Parmi les marqueurs les plus simples, il y a l’adresse email. Je dispose d’une vingtaine d’adresses email à mon nom, sur des domaines différents. Quand un courriel arrive sur l’une d’entre elle, je sais quel document est en possession de l’entreprise qui l’a utilisée et donc je peux remonter jusqu’à la source pour les attaquer si la redistribution de cette information est illégale.
Parmi les plus complexes, il y a évidemment les textes. Sur chacun des mes CVs, les descriptions de mon parcours ou de mes missions sont différentes. Toujours exactes bien sûr, mais toujours différentes. Des détails, des tournures de phrase, des enchaînements, des polices de caractère: tout est utile. C’est un processus très proche de la stéganographie.
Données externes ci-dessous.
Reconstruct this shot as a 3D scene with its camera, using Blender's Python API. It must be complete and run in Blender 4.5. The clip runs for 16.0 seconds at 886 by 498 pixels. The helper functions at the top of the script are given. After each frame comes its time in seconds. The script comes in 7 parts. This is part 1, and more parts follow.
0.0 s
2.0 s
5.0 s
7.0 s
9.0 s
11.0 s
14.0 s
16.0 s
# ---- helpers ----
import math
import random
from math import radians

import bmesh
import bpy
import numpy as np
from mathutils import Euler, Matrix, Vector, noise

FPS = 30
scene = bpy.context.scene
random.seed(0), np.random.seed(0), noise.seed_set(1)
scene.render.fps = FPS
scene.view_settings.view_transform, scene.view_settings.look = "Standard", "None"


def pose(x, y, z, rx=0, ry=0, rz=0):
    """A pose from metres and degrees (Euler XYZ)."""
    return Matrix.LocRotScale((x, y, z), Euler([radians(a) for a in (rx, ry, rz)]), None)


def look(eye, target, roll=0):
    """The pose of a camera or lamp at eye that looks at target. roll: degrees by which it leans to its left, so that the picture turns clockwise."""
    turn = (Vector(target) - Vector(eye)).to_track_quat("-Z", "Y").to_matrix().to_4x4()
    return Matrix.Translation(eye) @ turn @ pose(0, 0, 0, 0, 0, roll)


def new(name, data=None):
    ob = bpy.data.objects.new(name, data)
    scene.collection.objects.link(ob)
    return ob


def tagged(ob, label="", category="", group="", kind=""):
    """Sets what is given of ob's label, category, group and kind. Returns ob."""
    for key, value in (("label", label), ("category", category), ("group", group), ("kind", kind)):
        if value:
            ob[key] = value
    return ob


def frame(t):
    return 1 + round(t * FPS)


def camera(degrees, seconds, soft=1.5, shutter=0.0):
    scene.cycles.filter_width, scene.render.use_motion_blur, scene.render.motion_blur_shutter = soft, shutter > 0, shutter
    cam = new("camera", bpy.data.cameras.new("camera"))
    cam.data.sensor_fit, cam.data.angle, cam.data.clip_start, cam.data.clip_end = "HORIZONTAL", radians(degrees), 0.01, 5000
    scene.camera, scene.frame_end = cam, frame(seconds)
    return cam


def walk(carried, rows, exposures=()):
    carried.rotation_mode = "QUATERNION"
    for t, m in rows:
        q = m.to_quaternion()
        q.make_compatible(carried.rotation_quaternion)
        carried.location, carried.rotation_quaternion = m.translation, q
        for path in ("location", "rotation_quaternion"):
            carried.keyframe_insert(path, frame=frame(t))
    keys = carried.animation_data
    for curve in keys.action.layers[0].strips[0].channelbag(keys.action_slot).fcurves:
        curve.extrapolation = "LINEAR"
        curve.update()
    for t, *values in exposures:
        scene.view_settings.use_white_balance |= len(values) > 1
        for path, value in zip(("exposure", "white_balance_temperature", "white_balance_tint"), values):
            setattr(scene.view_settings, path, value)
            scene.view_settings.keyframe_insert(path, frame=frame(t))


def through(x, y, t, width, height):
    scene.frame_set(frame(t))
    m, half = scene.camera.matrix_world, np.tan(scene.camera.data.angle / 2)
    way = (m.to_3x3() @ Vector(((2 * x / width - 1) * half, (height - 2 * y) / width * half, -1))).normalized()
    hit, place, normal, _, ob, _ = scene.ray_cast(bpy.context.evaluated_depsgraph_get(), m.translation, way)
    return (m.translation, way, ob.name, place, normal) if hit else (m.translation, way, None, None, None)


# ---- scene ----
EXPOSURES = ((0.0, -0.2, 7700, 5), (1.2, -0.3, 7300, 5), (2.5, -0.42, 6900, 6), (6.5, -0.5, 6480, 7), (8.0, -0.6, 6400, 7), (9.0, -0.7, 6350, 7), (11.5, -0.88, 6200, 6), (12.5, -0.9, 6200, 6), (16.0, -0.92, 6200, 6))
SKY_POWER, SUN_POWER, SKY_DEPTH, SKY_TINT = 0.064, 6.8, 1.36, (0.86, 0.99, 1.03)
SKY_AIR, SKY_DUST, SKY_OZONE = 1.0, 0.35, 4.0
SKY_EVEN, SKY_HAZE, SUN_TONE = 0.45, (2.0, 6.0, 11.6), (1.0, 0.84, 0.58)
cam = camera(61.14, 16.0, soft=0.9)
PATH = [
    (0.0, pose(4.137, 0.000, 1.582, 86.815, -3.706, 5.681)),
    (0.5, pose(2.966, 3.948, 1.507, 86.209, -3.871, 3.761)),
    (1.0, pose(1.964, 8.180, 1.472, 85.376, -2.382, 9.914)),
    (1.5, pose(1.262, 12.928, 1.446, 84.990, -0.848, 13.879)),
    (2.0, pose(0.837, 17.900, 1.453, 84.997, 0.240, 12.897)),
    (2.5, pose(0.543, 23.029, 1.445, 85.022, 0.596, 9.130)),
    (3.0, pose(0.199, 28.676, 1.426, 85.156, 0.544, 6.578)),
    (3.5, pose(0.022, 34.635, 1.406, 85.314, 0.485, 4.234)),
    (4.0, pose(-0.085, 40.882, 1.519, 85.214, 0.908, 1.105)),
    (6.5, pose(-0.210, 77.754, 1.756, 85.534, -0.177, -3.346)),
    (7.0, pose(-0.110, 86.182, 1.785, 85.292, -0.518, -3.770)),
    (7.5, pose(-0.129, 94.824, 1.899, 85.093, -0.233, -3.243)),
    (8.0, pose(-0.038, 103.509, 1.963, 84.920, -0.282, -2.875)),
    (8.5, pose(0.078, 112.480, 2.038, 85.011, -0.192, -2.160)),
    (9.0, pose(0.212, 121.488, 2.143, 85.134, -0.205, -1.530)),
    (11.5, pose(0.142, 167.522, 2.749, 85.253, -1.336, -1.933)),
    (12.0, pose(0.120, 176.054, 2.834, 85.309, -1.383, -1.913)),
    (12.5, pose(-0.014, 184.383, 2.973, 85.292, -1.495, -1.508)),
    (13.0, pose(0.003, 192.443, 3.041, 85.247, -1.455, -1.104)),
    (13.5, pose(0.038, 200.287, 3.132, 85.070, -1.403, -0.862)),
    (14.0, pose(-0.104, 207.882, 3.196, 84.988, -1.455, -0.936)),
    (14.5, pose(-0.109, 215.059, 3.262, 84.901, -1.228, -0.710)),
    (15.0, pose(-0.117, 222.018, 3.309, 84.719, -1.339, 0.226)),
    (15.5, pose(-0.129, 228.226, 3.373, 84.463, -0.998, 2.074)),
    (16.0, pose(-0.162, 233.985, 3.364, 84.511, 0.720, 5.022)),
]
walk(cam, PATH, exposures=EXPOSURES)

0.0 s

A peu de choses près, le même procédé est utilisé pour le le “tatouage” numérique des films qui permet de remonter à la source des fuites pour les films piratés, ou encore le traçage des documents des agences de renseignement qui ont coûté leur couverture à beaucoup de lanceurs d’alerte.
En parlant d’agences de renseignement, saviez-vous que la totalité des imprimantes “grand public” impriment de manière invisible leur numéro de série sur vos documents ? (source, détails sur Wikipédia, liste des machines testées par l’EFF)
En bref
Est-ce que je suis un peu fada comme on dit dans le sud ? Sans aucun doute. Est-ce que ce système m’a déjà permis de remonter la source d’une donnée personnelle ? Absolument.
En tant que particulier, sachez que vous ne pourrez de toute manière pas contrôler la circulation de vos informations personnelles. La loi, malgré toutes les contraintes qu’elle impose aux entreprises ne vous donnera pas les outils pour relier avec du fil rouge les endroits par où ont transité vos données. Cet article de Numerama, que je vous recommande, et dans lequel le journaliste tente de retrouver l’origine des informations des annonceurs Facebook en montre bien la complexité.
La seule manière pour moi de garder un minimum de contrôle (à posteriori), c’est le marquage des documents.